The applicants were students from Mauritius who entered the State on student permissions in 2008 which were renewed for over four years but then expired and the applicants thereafter remained in the State without permission. The Minister made deportation orders against them which rejected their assertions that they had acquired private life rights in the State by reason of their four years of lawful residence. The Minister’s position was that the applicants permissions to remain in the State were only ever temporary and could not give rise to private life rights as they were not settled migrants. The applicants challenged the Minister’s decision to make deportation orders against them.

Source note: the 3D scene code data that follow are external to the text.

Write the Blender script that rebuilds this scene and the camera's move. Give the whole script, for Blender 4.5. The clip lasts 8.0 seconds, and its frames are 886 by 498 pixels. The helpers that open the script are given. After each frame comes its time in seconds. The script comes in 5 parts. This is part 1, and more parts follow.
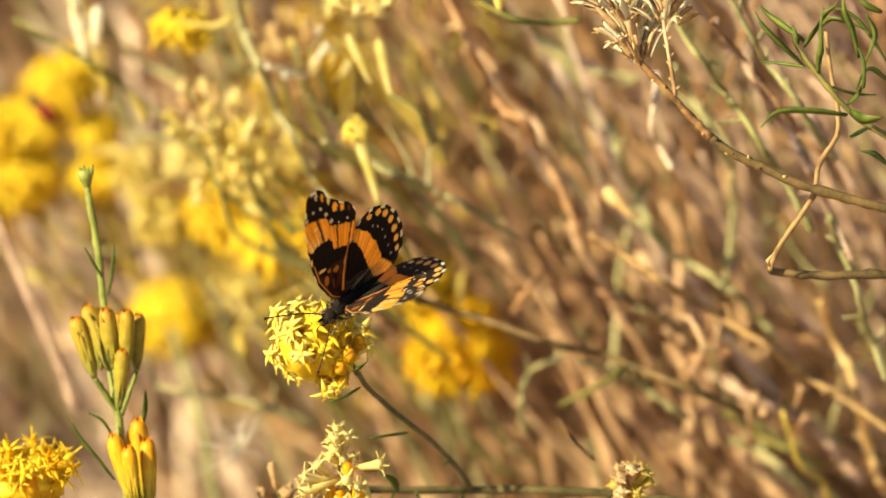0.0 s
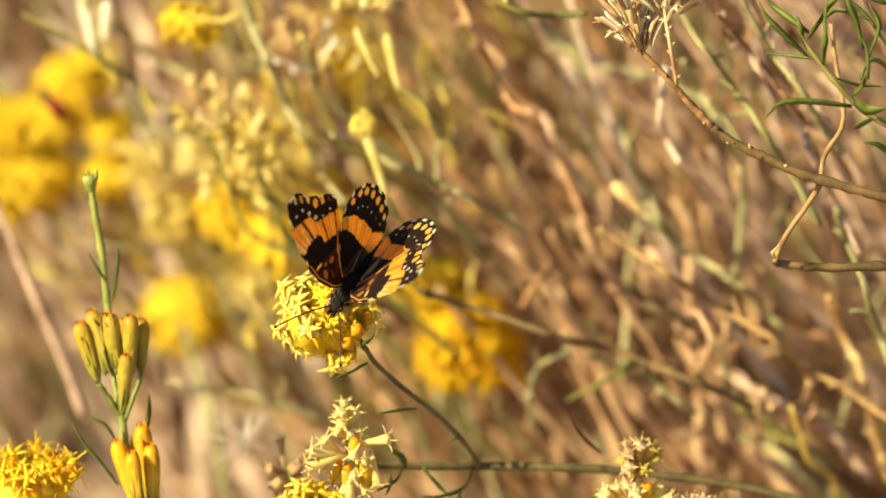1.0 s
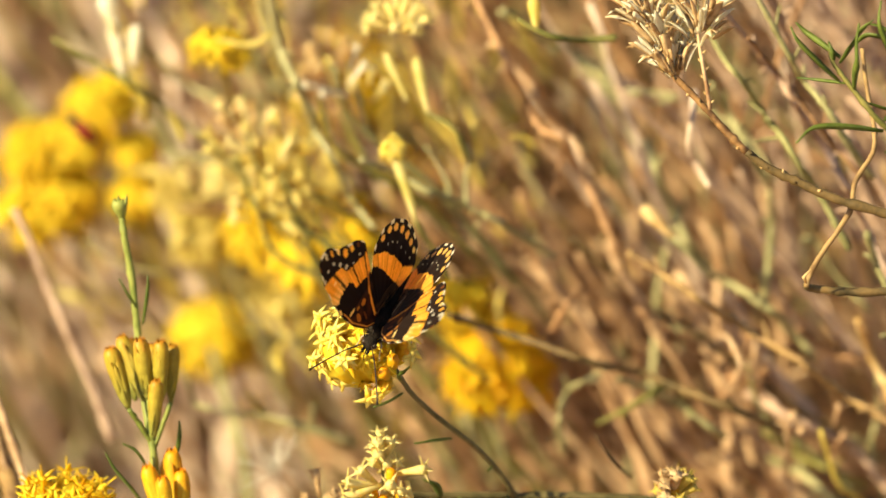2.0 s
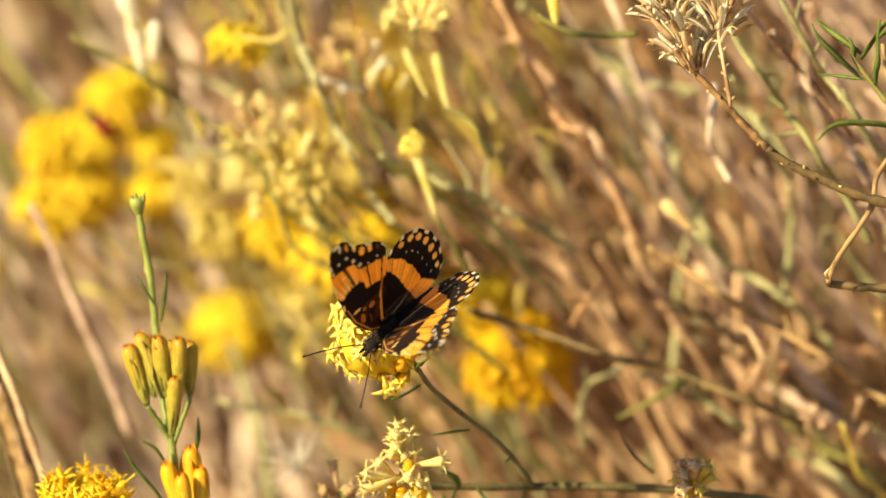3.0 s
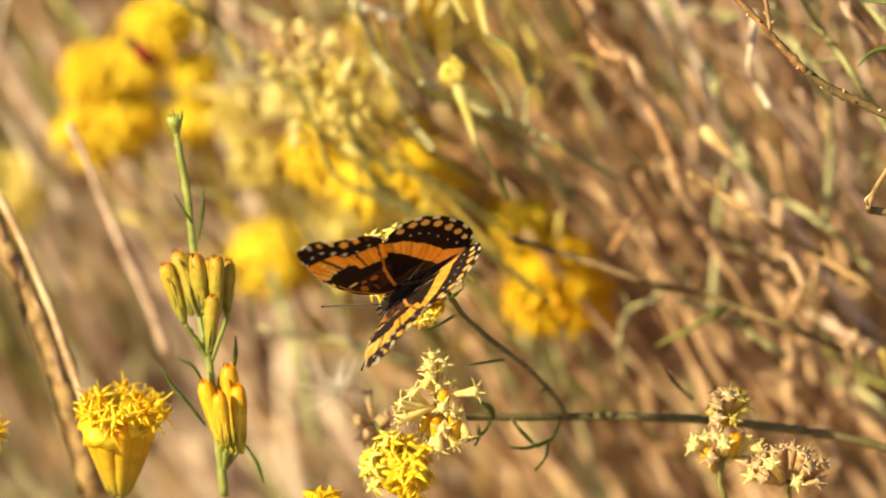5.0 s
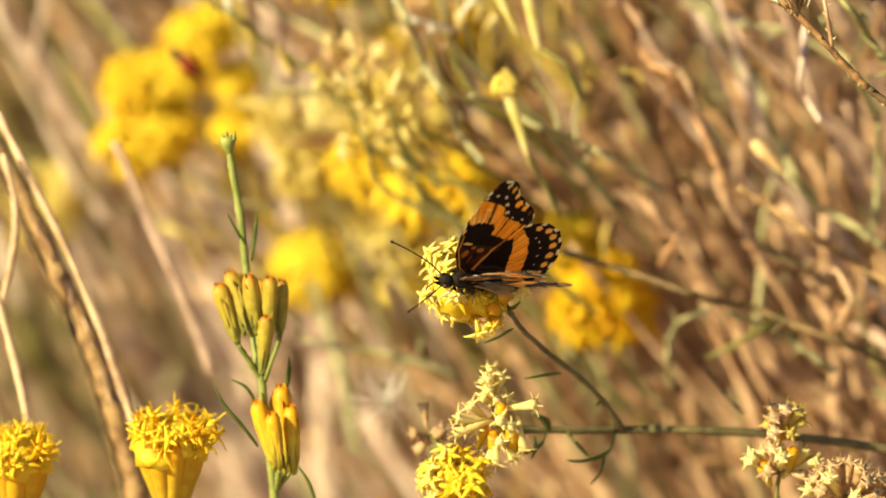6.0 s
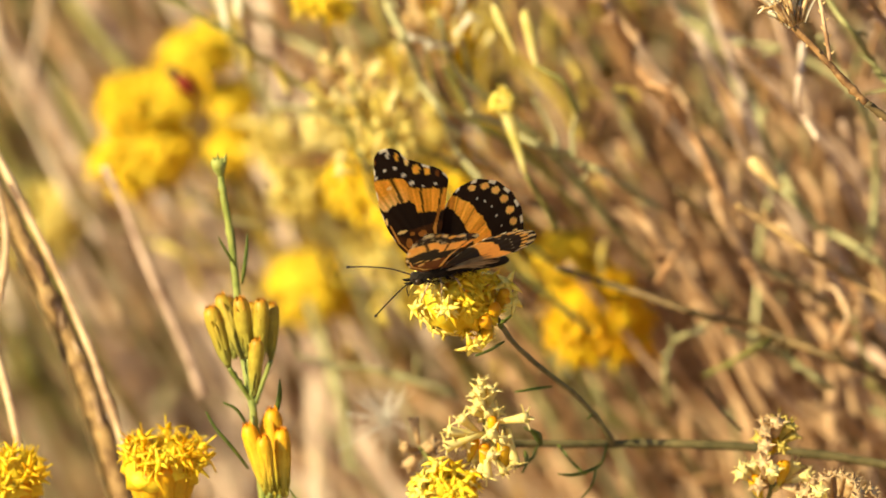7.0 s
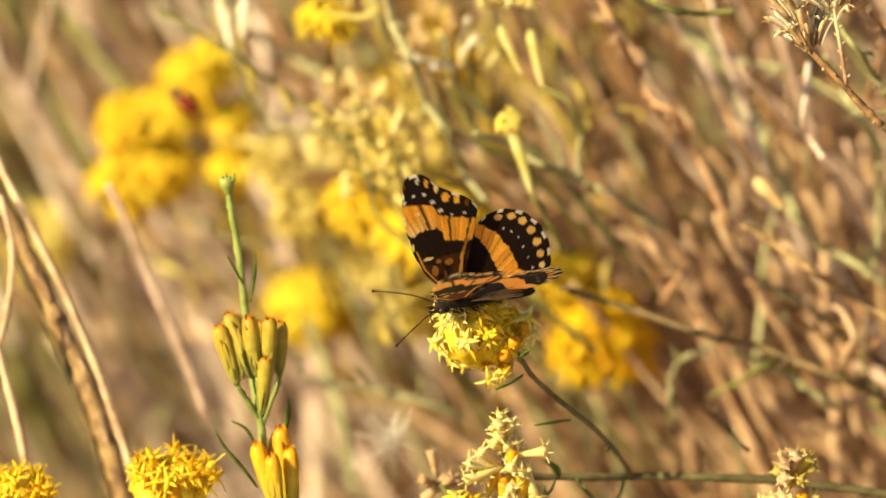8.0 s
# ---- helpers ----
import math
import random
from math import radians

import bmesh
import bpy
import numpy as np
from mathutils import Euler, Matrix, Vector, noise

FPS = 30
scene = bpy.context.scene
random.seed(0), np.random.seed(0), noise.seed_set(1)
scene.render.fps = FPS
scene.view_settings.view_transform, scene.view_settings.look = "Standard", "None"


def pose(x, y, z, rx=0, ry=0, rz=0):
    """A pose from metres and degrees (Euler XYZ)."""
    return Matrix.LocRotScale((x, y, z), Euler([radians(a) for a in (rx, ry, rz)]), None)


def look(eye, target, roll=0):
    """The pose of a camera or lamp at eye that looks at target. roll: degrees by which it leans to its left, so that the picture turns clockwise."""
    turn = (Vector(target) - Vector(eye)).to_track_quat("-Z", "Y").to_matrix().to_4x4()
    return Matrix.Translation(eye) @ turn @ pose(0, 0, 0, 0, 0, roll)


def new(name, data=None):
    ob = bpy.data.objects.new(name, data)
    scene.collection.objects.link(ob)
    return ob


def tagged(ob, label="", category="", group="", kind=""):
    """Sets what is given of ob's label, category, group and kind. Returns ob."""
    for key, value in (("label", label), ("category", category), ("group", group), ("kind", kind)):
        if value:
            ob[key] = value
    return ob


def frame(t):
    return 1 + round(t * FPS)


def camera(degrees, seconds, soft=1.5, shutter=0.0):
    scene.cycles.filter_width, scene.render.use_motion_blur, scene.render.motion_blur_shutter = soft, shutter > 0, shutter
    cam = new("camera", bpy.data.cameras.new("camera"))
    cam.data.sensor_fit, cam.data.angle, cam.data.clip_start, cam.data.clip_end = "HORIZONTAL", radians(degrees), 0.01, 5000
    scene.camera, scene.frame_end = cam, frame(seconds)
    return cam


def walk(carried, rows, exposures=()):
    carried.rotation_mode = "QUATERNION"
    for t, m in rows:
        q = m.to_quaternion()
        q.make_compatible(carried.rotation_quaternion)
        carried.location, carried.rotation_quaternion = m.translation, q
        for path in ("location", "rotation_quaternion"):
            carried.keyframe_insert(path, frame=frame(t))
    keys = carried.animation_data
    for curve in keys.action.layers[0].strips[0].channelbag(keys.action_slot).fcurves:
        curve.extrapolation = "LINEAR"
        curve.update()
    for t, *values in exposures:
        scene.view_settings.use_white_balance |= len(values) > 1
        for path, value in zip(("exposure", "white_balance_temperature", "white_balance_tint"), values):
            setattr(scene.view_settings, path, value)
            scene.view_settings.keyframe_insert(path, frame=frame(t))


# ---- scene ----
# A patch butterfly feeding on rabbitbrush, seen through a long lens from 0.9 m.
cam = camera(10.0, 8.0, soft=1.6)
cam.data.dof.use_dof = True
cam.data.dof.focus_distance = 0.889
cam.data.dof.aperture_fstop = 11.3
walk(cam, [
    (0, pose(-0.0000, -0.8693, 0.9329, 75.000, -0.070, 0.019)),
    (0.1, pose(0.0005, -0.8697, 0.9317, 75.062, -0.098, -0.001)),
    (0.2, pose(0.0009, -0.8700, 0.9304, 75.097, -0.078, 0.160)),
    (0.3, pose(0.0014, -0.8704, 0.9291, 75.157, -0.064, 0.297)),
    (0.4, pose(0.0018, -0.8707, 0.9279, 75.249, -0.057, 0.408)),
    (0.5, pose(0.0023, -0.8710, 0.9266, 75.334, -0.048, 0.528)),
    (0.6, pose(0.0034, -0.8710, 0.9267, 75.445, -0.015, 0.613)),
    (0.8, pose(0.0056, -0.8710, 0.9268, 75.487, -0.005, 0.577)),
    (0.9, pose(0.0067, -0.8710, 0.9269, 75.418, -0.003, 0.546)),
    (1, pose(0.0078, -0.8709, 0.9270, 75.295, 0.013, 0.567)),
    (1.1, pose(0.0076, -0.8709, 0.9271, 75.333, 0.008, 0.543)),
    (1.2, pose(0.0073, -0.8708, 0.9273, 75.329, 0.037, 0.645)),
    (1.4, pose(0.0068, -0.8708, 0.9276, 75.410, 0.038, 0.638)),
    (1.5, pose(0.0065, -0.8707, 0.9278, 75.383, 0.035, 0.617)),
    (1.6, pose(0.0058, -0.8706, 0.9281, 75.369, 0.020, 0.521)),
    (1.7, pose(0.0052, -0.8706, 0.9284, 75.294, 0.038, 0.549)),
    (1.8, pose(0.0046, -0.8705, 0.9286, 75.347, 0.036, 0.504)),
    (1.9, pose(0.0039, -0.8704, 0.9289, 75.431, 0.063, 0.563)),
    (2, pose(0.0033, -0.8703, 0.9292, 75.433, 0.088, 0.616)),
    (2.1, pose(0.0031, -0.8702, 0.9297, 75.407, 0.148, 0.705)),
    (2.2, pose(0.0028, -0.8701, 0.9302, 75.319, 0.201, 0.767)),
    (3.3, pose(0.0007, -0.8683, 0.9367, 75.000, 0.526, 0.473)),
    (3.4, pose(0.0013, -0.8683, 0.9370, 75.028, 0.543, 0.426)),
    (3.5, pose(0.0019, -0.8682, 0.9372, 74.964, 0.592, 0.499)),
    (3.6, pose(0.0023, -0.8682, 0.9372, 74.937, 0.614, 0.594)),
    (3.7, pose(0.0026, -0.8682, 0.9372, 74.919, 0.635, 0.685)),
    (4, pose(0.0038, -0.8682, 0.9372, 74.716, 0.714, 1.017)),
    (4.2, pose(0.0032, -0.8685, 0.9359, 74.551, 0.672, 1.022)),
    (4.5, pose(0.0024, -0.8691, 0.9339, 74.294, 0.582, 0.936)),
    (4.7, pose(0.0017, -0.8690, 0.9341, 74.204, 0.576, 1.025)),
    (4.8, pose(0.0014, -0.8690, 0.9341, 74.264, 0.566, 1.045)),
    (4.9, pose(0.0010, -0.8690, 0.9342, 74.292, 0.545, 1.022)),
    (5, pose(0.0007, -0.8690, 0.9343, 74.245, 0.536, 1.045)),
    (5.1, pose(-0.0006, -0.8693, 0.9330, 74.315, 0.539, 1.059)),
    (5.2, pose(-0.0020, -0.8696, 0.9318, 74.394, 0.554, 1.121)),
    (6.3, pose(-0.0171, -0.8683, 0.9366, 74.280, 0.192, 0.614)),
    (6.5, pose(-0.0174, -0.8686, 0.9357, 74.452, 0.193, 0.568)),
    (6.6, pose(-0.0173, -0.8688, 0.9351, 74.548, 0.200, 0.568)),
    (6.7, pose(-0.0171, -0.8689, 0.9345, 74.599, 0.212, 0.587)),
    (6.9, pose(-0.0168, -0.8693, 0.9332, 74.594, 0.239, 0.632)),
    (7, pose(-0.0167, -0.8694, 0.9326, 74.689, 0.240, 0.612)),
    (7.1, pose(-0.0178, -0.8695, 0.9325, 74.770, 0.200, 0.438)),
    (7.2, pose(-0.0189, -0.8695, 0.9323, 74.812, 0.180, 0.341)),
    (7.3, pose(-0.0200, -0.8696, 0.9321, 74.778, 0.174, 0.294)),
    (7.5, pose(-0.0222, -0.8696, 0.9318, 74.814, 0.181, 0.274)),
    (7.6, pose(-0.0230, -0.8695, 0.9322, 74.819, 0.170, 0.244)),
    (7.7, pose(-0.0239, -0.8694, 0.9326, 74.813, 0.163, 0.233)),
    (7.8, pose(-0.0247, -0.8693, 0.9330, 74.839, 0.147, 0.184)),
    (8, pose(-0.0264, -0.8691, 0.9338, 74.846, 0.123, 0.116)),
])

# ---- light ----
SUN_TO = Vector((-0.70, -0.49, 0.52)).normalized()
world = bpy.data.worlds.new("sky")
scene.world = world
world.use_nodes = True
wn = world.node_tree.nodes
sky = wn.new("ShaderNodeTexSky")
sky.sky_type = "NISHITA"
sky.sun_disc = False
sky.sun_elevation = math.asin(SUN_TO.z)
sky.sun_rotation = math.atan2(SUN_TO.x, SUN_TO.y)
world.node_tree.links.new(sky.outputs[0], wn["Background"].inputs[0])
wn["Background"].inputs[1].default_value = 0.070
sun = new("sun", bpy.data.lights.new("sun", "SUN"))
sun.data.energy = 4.7
sun.data.angle = radians(0.53)
sun.data.color = (1.0, 0.88, 0.53)
sun.matrix_world = look(SUN_TO * 5, (0, 0, 0))
scene.view_settings.exposure = 1.0

# ---- materials ----


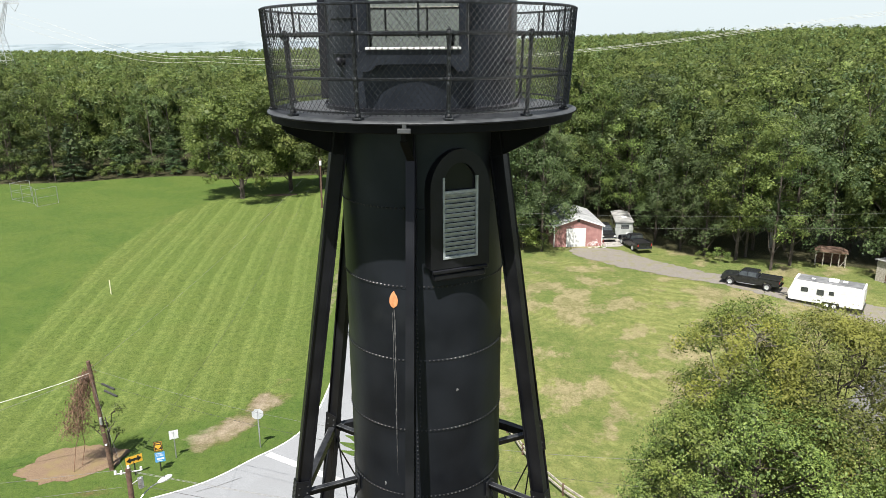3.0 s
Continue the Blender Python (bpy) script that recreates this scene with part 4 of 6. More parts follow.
# roof panels
for k in range(6):
    bm = bmesh.new()
    a0, a1 = 60 * k - 90 - 30, 60 * k - 90 + 30
    prof = [(LR + 0.17, 29.815), (1.1, 30.02), (0.7, 30.22), (0.22, 30.46)]
    rows = [[bm.verts.new(around(a0 + 60 * i / 8, r, z)) for i in range(9)] for r, z in prof]
    for p, q in zip(rows, rows[1:]):
        for i in range(8):
            bm.faces.new((p[i], p[i + 1], q[i + 1], q[i]))
    panel = part("roof_panel", bm, ROOF, tower, smooth=True)
    bm = bmesh.new()
    prism(bm, around(a0, LR + 0.16, 29.823), around(a0, 0.23, 30.462), [(0.008, -0.045), (0.008, 0.045), (-0.006, 0.045), (-0.006, -0.045)], (0, 0, 1))
    n = Vector((0, 0, 1))
    rivet_heads(bm, [(around(a0 + s * 1.2 / max(0.3, 1 - u), LR + 0.16 + (0.23 - LR - 0.16) * u, 29.832 + 0.639 * u), n) for u in np.arange(0.03, 0.95, 0.055) for s in (-1, 1)], 0.012, 0.012)
    part("roof_seam", bm, ROOF, panel)
bm = bmesh.new()
lathe(bm, [(0.02, 30.36), (0.25, 30.40), (0.265, 30.43), (0.25, 30.475), (0.19, 30.50), (0.13, 30.52), (0.125, 30.55), (0.18, 30.58), (0.195, 30.62), (0.17, 30.665), (0.115, 30.685), (0.11, 30.715)]
      + [(0.212 * math.cos(t), 30.90 + 0.212 * math.sin(t)) for t in np.linspace(-1.02, 1.45, 14)]
      + [(0.045, 31.11), (0.022, 31.14), (0.02, 31.2), (0.006, 31.55), (0.001, 31.56)], 36, centre=C0)
ball = part("ventilator_ball", bm, BLACK, tower, "black ventilator ball with spike", smooth=True)
bm = bmesh.new()
for k in range(12):
    a = 360 * k / 12
    d = Vector((math.cos(radians(a)), math.sin(radians(a)), -0.12)).normalized()
    t = axes((0, 0, 0), d)
    c = Vector((TX, TY, 30.90)) + d * 0.2135
    bm.faces.new([bm.verts.new(c + t @ Vector((0.045 * math.sin(u), 0.022 * math.cos(u), 0))) for u in (2 * math.pi * i / 10 for i in range(10))])
part("vent_holes", bm, SIGN_BLACK, ball)
bm = bmesh.new()
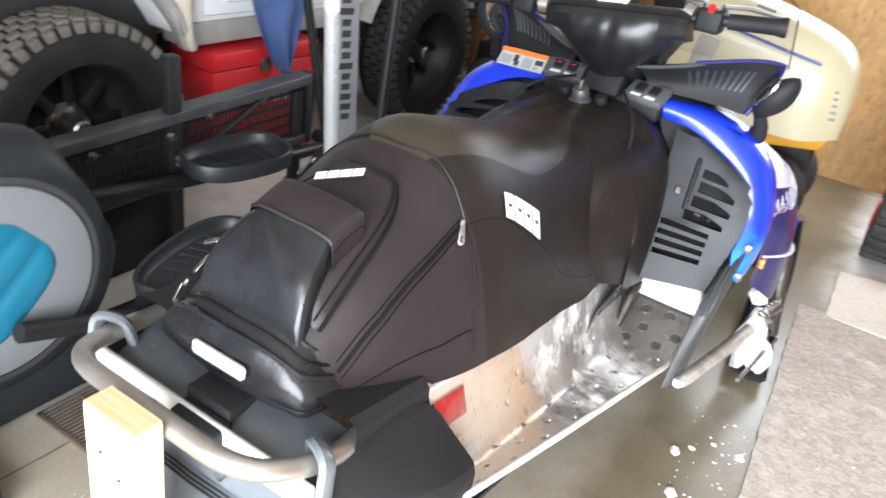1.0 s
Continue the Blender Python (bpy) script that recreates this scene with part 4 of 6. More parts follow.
def vent(s, u, v, off=0.0):
    p = (IB * (1 - u) + OB * u) * (1 - v) + (IT * (1 - u) + OT * u) * v
    n = (OB - IB).cross(IT - IB).normalized()
    if n.y > 0:
        n = -n
    p = p + n * off
    return Vector((p.x * s, p.y, p.z))


def slab(s, u0, u1, v0, v1, lo, hi, bevel=0.0, skew=0.0):
    c = [vent(s, u, v + (skew if u == u0 else 0), o) for o in (lo, hi) for u, v in ((u0, v0), (u1, v0), (u1, v1), (u0, v1))]
    return hull(c, bevel)


def vent_edge(v):
    """How far out the moulding reaches at height v: it follows the blue arch."""
    return spline([-0.06, 0.10, 0.35, 0.60, 0.80, 0.95, 1.05, 1.12, 1.17], [1.06, 1.12, 1.22, 1.27, 1.22, 1.08, 0.88, 0.62, 0.30], v)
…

Humphreys J. in Rughoonauth v Minister for Justice and Equality (No.2)  IEHC 241 disagreed with the decision of O’Regan J. in WS that a student should be regarded as a settled migrant for the period in respect of which that permission was held. Humphreys J. held that a distinction must be drawn between persons present in the State unlawfully and persons present in the State on a precarious basis. Humphreys J. held that students fell into the latter category, and that it was only in exceptional circumstances that art.8 would be violated by the deportation of a person who does not have both a lawful and a settled immigration status. Accordingly, it was held that there were no substantial grounds to seek to quash the deportation orders in this case because each applicant had been in the State either unlawfully or on time-limited student permissions and it was therefore clearly open to the Minister to hold that the consequences of each applicant’s removal were not of such gravity as to require a proportionality assessment under art.8(2).
The decision in Rughoonauth is under appeal.